■ Goal ■
Give the number of lines that contain the string "rows", and nothing else.

* * * *

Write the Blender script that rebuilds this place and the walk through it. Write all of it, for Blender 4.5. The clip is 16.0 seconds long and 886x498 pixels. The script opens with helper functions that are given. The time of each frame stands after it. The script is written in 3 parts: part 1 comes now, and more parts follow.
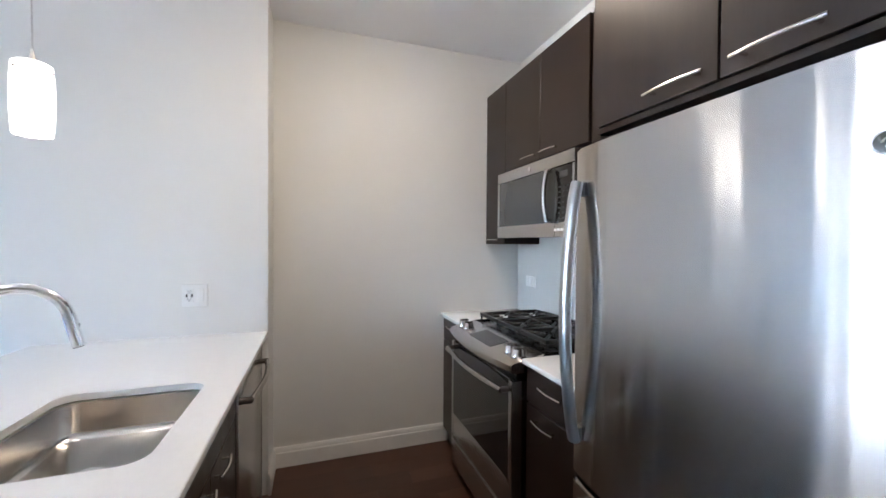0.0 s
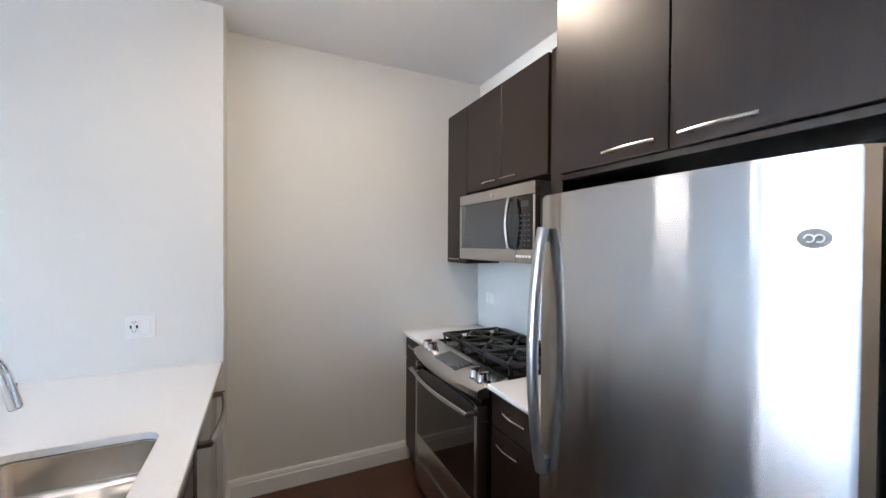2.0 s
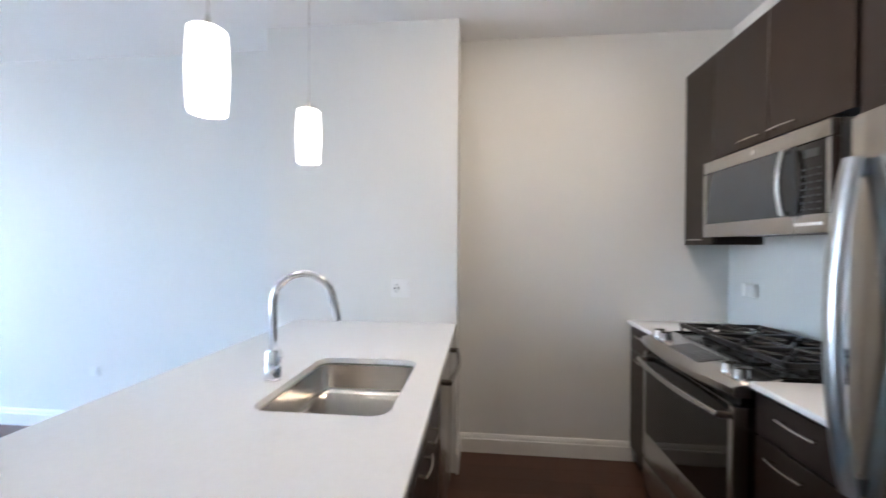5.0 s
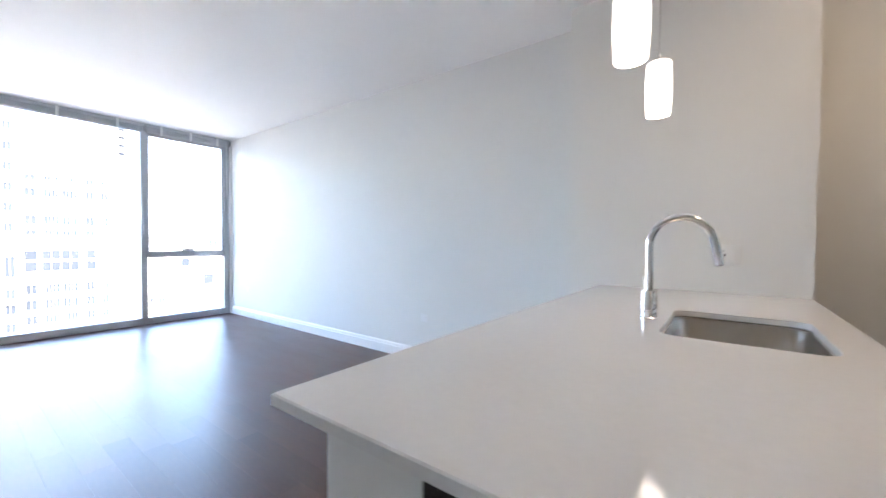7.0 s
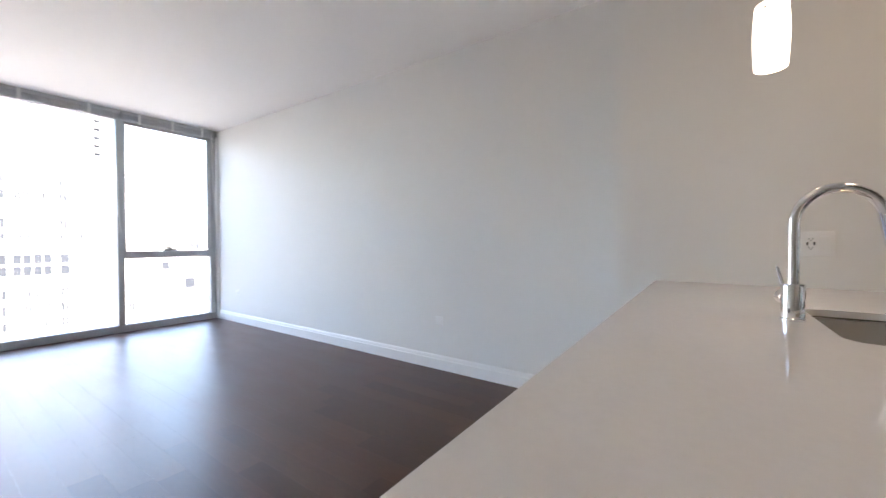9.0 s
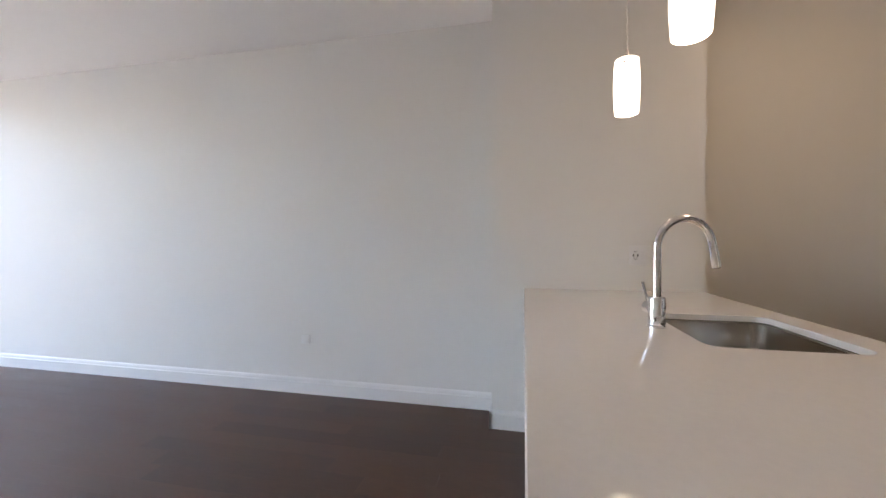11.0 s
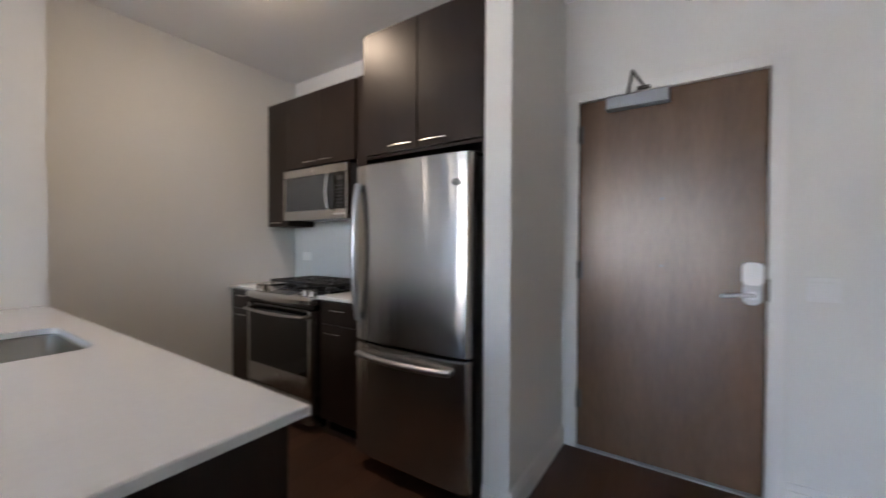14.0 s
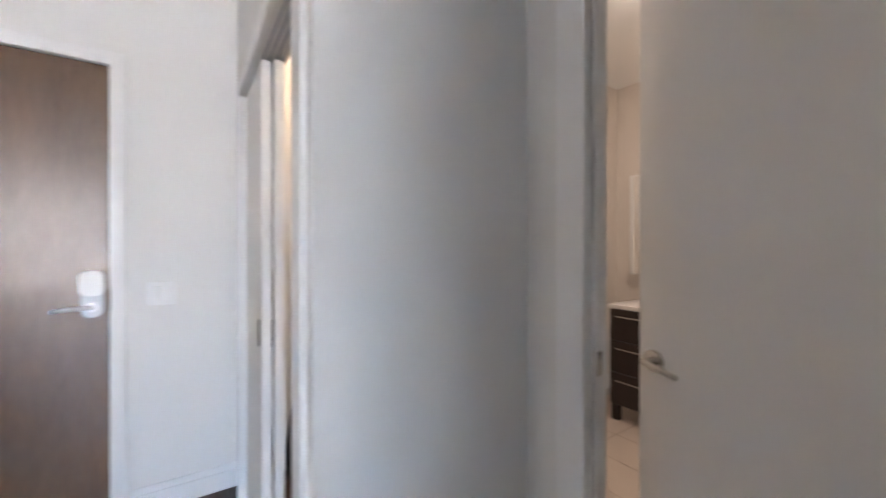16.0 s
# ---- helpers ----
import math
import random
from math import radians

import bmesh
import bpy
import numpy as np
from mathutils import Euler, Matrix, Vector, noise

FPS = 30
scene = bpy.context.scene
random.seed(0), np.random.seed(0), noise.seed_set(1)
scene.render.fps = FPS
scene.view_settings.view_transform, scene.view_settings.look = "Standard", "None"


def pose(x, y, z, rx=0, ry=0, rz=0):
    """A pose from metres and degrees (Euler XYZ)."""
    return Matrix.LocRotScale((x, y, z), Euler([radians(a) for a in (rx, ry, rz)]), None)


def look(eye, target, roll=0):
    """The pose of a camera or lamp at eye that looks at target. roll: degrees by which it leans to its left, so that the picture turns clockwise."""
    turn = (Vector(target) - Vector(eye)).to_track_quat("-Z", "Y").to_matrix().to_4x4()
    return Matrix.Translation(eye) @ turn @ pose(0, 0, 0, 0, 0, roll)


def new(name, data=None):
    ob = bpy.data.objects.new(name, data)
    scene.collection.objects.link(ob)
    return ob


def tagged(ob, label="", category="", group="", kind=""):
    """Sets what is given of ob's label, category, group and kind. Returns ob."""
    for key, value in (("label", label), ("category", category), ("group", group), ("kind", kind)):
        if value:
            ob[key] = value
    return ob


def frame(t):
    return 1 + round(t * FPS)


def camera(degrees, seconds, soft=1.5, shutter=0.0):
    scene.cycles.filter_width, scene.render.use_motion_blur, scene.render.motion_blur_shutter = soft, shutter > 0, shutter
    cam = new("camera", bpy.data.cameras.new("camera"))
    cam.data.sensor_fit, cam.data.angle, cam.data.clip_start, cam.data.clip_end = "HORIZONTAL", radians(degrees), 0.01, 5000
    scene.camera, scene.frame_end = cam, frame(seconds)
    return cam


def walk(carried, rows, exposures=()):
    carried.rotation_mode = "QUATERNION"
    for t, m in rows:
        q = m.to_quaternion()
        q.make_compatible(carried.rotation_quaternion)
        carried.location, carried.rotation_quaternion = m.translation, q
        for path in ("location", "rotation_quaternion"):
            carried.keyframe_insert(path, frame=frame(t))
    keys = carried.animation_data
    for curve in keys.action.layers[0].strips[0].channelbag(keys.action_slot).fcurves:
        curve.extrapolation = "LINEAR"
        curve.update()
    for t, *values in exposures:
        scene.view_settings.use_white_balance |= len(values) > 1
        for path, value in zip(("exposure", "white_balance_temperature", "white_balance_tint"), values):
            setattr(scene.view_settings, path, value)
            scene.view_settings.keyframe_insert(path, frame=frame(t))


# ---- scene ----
cam = camera(98.9, 16.0, 1.5, 0.5)
PATH = [
    (0, (-0.026, 0.142, 1.411), (0.611, 2.038, 1.378), 0.4),
    (0.5, (-0.042, 0.153, 1.452), (0.717, 2.002, 1.422), 0.4),
    (1, (-0.047, 0.153, 1.493), (0.754, 1.985, 1.469), 0.4),
    (1.5, (-0.066, 0.147, 1.518), (0.77, 1.964, 1.492), 0.4),
    (2, (-0.088, 0.139, 1.537), (0.771, 1.944, 1.511), 0.4),
    (2.5, (-0.083, 0.141, 1.534), (0.788, 1.941, 1.508), 0.3),
    (3, (-0.084, 0.149, 1.518), (0.793, 1.946, 1.489), 0.4),
    (3.2, (-0.072, 0.158, 1.505), (0.803, 1.956, 1.476), 0.4),
    (5.5, (-0.206, 0.094, 1.336), (-0.779, 2.011, 1.321), 0.6),
    (6, (-0.336, 0.002, 1.278), (-1.177, 1.817, 1.255), 0.8),
    (6.5, (-0.475, -0.126, 1.242), (-1.501, 1.59, 1.208), 0.47),
    (7, (-0.632, -0.177, 1.197), (-1.827, 1.425, 1.152), 0.39),
    (7.5, (-0.842, -0.144, 1.154), (-2.054, 1.445, 1.102), 0.3),
    (8, (-0.963, -0.126, 1.141), (-2.24, 1.413, 1.096), 0.0),
    (8.2, (-0.981, -0.112, 1.132), (-2.258, 1.427, 1.088), 0.0),
    (10.5, (-1.245, 0.005, 1.185), (-1.793, 1.928, 1.149), -0.12),
    (11, (-1.298, -0.024, 1.204), (-1.716, 1.932, 1.17), -0.06),
    (11.5, (-1.324, -0.067, 1.219), (-1.581, 1.916, 1.183), -0.24),
    (12, (-1.276, -0.151, 1.233), (-1.215, 1.848, 1.209), -0.08),
    (12.5, (-1.144, -0.236, 1.258), (-0.629, 1.696, 1.225), -0.3),
    (12.8, (-1.062, -0.289, 1.269), (-0.264, 1.545, 1.233), 0.0),
    (13, (-0.986, -0.331, 1.269), (0.001, 1.408, 1.24), -0.1),
    (13.5, (-0.869, -0.425, 1.278), (0.531, 1.002, 1.248), 0.2),
    (14, (-0.796, -0.499, 1.264), (0.868, 0.611, 1.235), 0.3),
    (14.5, (-0.754, -0.61, 1.28), (1.163, -0.042, 1.256), 0.4),
    (14.6, (-0.748, -0.633, 1.271), (1.204, -0.198, 1.252), 0.4),
    (15, (-0.736, -0.759, 1.269), (1.26, -0.895, 1.249), 0.3),
    (15.5, (-0.713, -0.952, 1.268), (1.159, -1.656, 1.264), 0.2),
    (16, (-0.701, -1.099, 1.282), (0.959, -2.213, 1.277), -0.0),
]
EXPOSURES = [(0.0, 5.28, 5520, 10), (3.2, 5.33, 5520, 10), (5.5, 5.14, 5650, 10), (6.5, 4.9, 5950, 12), (8.0, 4.56, 6450, 14), (10.5, 4.26, 7100, 18),
             (11.5, 4.3, 7100, 18), (12.5, 4.38, 6950, 17), (13.5, 4.34, 6550, 15), (14.5, 4.7, 5800, 12), (15.5, 5.12, 5900, 11), (16.0, 5.22, 6000, 14)]
walk(cam, [(t, look(eye, target, roll)) for t, eye, target, roll in PATH], EXPOSURES)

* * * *

■ Response ■
2